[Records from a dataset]
## START

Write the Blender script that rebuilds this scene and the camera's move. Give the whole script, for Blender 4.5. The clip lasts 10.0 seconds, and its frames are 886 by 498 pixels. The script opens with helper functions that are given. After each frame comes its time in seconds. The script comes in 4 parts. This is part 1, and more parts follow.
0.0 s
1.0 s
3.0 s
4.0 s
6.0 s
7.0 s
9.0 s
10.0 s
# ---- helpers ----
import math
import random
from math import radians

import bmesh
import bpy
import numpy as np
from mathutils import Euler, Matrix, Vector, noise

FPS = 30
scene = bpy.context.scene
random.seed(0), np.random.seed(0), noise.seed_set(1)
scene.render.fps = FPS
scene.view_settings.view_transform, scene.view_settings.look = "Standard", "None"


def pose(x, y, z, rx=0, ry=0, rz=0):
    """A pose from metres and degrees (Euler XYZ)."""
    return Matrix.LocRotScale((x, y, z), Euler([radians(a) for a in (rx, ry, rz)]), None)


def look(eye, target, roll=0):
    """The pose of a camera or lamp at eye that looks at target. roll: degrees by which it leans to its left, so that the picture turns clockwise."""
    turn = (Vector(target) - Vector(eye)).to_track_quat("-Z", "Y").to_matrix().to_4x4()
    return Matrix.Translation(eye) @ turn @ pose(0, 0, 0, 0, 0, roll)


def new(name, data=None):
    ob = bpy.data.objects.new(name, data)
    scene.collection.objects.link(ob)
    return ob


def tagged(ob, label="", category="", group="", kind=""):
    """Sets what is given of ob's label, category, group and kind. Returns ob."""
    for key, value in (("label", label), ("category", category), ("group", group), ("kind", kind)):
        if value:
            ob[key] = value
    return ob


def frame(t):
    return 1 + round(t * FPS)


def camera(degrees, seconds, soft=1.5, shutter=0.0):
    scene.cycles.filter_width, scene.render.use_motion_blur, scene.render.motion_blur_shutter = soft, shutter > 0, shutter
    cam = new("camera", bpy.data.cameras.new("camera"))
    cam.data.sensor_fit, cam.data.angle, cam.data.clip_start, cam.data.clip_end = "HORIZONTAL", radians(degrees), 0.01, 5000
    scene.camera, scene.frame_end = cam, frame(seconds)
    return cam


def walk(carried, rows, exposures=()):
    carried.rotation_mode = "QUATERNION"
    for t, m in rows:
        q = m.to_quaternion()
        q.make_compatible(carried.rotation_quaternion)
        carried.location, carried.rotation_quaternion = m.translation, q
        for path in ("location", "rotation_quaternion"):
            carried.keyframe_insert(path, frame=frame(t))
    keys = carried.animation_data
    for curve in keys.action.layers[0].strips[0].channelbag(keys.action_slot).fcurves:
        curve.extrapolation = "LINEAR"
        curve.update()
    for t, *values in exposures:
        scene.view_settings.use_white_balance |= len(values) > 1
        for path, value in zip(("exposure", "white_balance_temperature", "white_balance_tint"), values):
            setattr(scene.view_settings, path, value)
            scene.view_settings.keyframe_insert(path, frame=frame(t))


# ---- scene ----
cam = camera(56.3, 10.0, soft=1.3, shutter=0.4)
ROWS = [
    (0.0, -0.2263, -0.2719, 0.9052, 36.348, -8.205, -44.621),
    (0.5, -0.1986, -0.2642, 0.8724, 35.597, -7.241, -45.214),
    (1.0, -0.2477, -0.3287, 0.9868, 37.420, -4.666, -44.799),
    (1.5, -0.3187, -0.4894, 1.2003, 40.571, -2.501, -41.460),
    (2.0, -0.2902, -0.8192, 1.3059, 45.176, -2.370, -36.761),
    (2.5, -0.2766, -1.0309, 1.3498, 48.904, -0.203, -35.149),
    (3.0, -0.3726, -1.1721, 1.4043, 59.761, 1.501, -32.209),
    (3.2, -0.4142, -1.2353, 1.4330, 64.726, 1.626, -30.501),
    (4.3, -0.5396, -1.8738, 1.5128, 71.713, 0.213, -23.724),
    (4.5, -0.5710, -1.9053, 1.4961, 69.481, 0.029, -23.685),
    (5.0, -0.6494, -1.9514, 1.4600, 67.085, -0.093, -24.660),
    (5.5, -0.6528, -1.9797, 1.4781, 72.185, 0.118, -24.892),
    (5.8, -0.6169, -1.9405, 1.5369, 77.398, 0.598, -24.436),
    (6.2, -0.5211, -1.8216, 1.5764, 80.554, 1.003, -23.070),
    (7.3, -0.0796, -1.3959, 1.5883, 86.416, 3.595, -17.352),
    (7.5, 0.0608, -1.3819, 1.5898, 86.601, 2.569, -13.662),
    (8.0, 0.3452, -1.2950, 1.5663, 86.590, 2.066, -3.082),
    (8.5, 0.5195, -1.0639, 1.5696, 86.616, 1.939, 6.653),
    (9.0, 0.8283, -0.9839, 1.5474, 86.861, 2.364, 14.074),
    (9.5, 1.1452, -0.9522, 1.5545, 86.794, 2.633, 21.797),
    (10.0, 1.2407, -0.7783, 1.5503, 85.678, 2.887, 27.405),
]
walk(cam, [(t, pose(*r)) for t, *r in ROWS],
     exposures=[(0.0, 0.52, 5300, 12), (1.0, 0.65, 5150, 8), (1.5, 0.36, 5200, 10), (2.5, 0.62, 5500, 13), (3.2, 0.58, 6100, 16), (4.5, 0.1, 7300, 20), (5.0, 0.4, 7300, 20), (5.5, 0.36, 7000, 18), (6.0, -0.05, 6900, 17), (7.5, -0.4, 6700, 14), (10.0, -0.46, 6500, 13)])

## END
## START

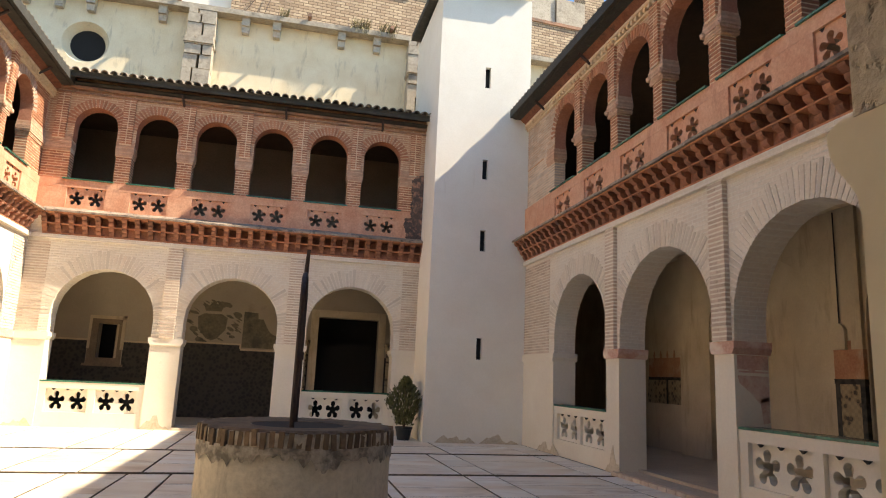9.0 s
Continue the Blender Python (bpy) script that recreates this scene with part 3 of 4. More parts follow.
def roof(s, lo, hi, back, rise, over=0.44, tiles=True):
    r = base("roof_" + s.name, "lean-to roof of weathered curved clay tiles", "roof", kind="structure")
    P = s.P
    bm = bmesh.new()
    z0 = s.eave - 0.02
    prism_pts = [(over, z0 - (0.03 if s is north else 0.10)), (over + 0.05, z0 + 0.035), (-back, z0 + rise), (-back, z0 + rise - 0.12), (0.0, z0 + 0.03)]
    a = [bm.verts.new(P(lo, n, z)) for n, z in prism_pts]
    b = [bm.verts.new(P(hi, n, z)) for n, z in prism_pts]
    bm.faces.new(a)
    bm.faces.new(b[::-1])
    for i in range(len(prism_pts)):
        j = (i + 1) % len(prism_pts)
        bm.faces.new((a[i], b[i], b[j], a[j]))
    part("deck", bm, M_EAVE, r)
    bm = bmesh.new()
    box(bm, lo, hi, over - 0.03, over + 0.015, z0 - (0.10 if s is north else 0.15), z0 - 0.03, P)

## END

PROBLEM DESCRIPTION:
Above are entries; state the number of lines among them that contain "Vector", and nothing else.

RESULT OF THIS EXERCISE:
2